Member of the Virginia House of Burgesses representing Henry Throgmorton's plantation
- In office 1629

Personal details
- Born: circa 1600 England
- Died: circa 1630 Throgmorton's plantationy, Colony of Virginia
- Profession: farmer

= William Allen (burgess, 1629) =

William Allen (circa 1600-circa 1630), emigrated from England to the Virginia colony in 1624, probably as an indentured servant, and survived to farm as well as represent Throgmorton's Plantation in the Virginia House of Burgesses in its 1629 session.

Among eight single young men who emigrated to the Virginia colony aboard the Southampton in 1623, Allen's passage was probably paid by the Virginia Company of London or private individuals following the colony's decimation in the Indian Massacre of 1622. Allen initially lived in Elizabeth City County, but soon moved to Flowerdew Hundred, and the muster listed him as a servant of Abraham Peirsey (a shareholder of the Virginia Company, who never served in the colony's legislature).

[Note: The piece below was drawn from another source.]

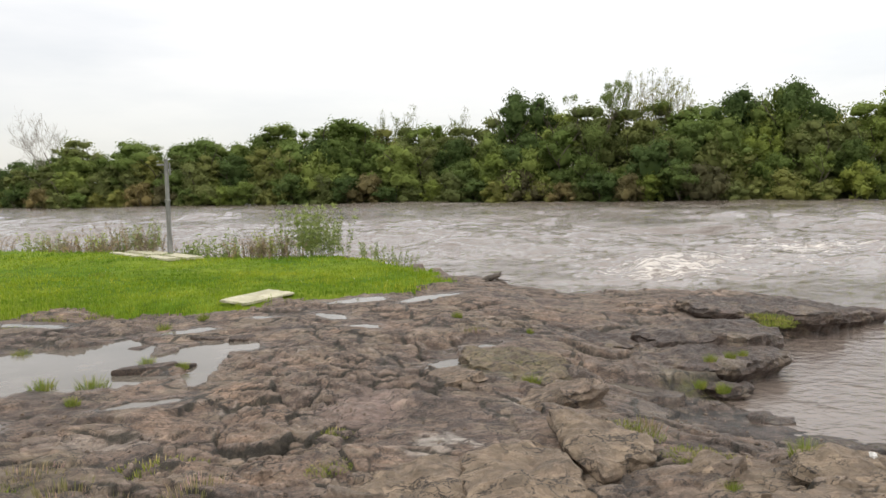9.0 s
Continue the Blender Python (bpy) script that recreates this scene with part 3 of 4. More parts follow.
def build_ground():
    # rings round the lookout on the rock, fine where the bare rock lies
    az = np.radians(np.concatenate([np.arange(-180, -52, 1.5), np.arange(-52, -37, 0.4), np.arange(-37, 77, 0.125), np.arange(77, 92, 0.5), np.arange(93, 179.5, 1.5), [180.0]]))
    r = [0.002] + lines(0.1, 2.95, 0.12, 0.08) + [3.06] + lines(3.15, 13.0, 0.013, 0.05)
    while r[-1] < 3200:
        r.append(r[-1] * 1.05)
    a, r = np.meshgrid(az, np.array(r))
    x, y = 0.4 + r * np.sin(a), r * np.cos(a)
    ny, nx = x.shape
    z, g, wet, red, tan, is_far, (crack_shade, tone, pale, mossy), q, s = ground_height(x, y)
    # each puddle lies at its own level, just under the rock round it
    for puddle in PUDDLES:
        cx, cy, a, b, turn = puddle
        near = np.hypot(x - cx, y - cy) < max(a, b) + 0.35
        one = puddle_one(x, y, puddle)
        lvl = puddle_level(cx, cy)
        flat = smooth01(1.1 + one / 0.25) * near
        rim = z * (1 - flat) + flat * (lvl + 0.005 + 0.4 * np.clip(z - lvl, 0, 0.05))
        rim = np.where(near & (one > -0.2), np.maximum(rim, lvl + 0.005), rim)
        z = np.where(near & (one > 0), lvl - 0.012, rim)
    blur = z
    for axis in (0, 1):
        total = sum(np.roll(blur, k, axis) for k in range(-5, 6))
        blur = total / 11
    proud = np.where((np.abs(x) < 8) & (y > 2.3) & (np.hypot(x - 0.4, y) > 3.2) & (y < 13) & (z > WATER + 0.03), np.clip((z - blur) / 0.03, -1, 1), 0)
    idx = np.arange(nx * ny).reshape(ny, nx)
    faces = np.stack([idx[:-1, :-1], idx[1:, :-1], idx[1:, 1:], idx[:-1, 1:]], -1).reshape(-1, 4)
    ob = soup("ground", np.stack([x, y, z], -1).reshape(-1, 3), faces, ROCK)
    me = ob.data
    me.materials.append(TURF)
    me.materials.append(BANK)
    gm = np.where(is_far | ((s < -2) & (np.hypot(x, y) > 25)), 2, np.where(g > 0.02, 1, 0))
    me.polygons.foreach_set("material_index", gm[:-1, :-1].ravel().astype(np.int32))
    for name, field in (("wet", wet), ("red", red), ("tan", tan), ("crack_shade", crack_shade), ("tone", tone), ("pale", pale), ("moss", mossy), ("worn", proud * 0.5 + 0.5)):
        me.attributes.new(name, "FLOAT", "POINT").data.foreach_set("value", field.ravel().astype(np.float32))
    return tagged(ob, "fractured brown basalt shelf and green turf by the river", "ground", kind="structure")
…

Five years later, Allen lived on the north side of the James River and represented Henry Throgmorton's plantation at Shirley Hundred in the assembly of the House of Burgesses that convened on October 16, 1629. Henry Throgmorton was a London merchant who probably never visited the colony, and that was the only year of that constituency. Other men (in that, preceding and subsequent years) represented nearby Flowerdew Hundred Plantation (which Peirsey owned on the south side of the James River), Shirley Hundred Island in the James Rier and Shirley Hundred, as well as other plantations.

Because of the high mortality of the era, Allen likely died shortly thereafter and is not the merchant of the same name in Charles River County (later York County) a decade later. A later British emigrant (during the tobacco boom of the 1640s and 1650s) married the daughter of James City County merchant and sometime burgess Robert Holt, and developed plantations in New Kent County. This William Allen is probably not related to other man of the same name who served in the Virginia General Assembly in the 19th century, mostly representing Surry County on the south side of the James River, who are descended from Arthur Allen who emigrated in the 1640s and served in the House of Burgesses beginning in 1684, since that man's father shared the same name and his grandfather was John Allen.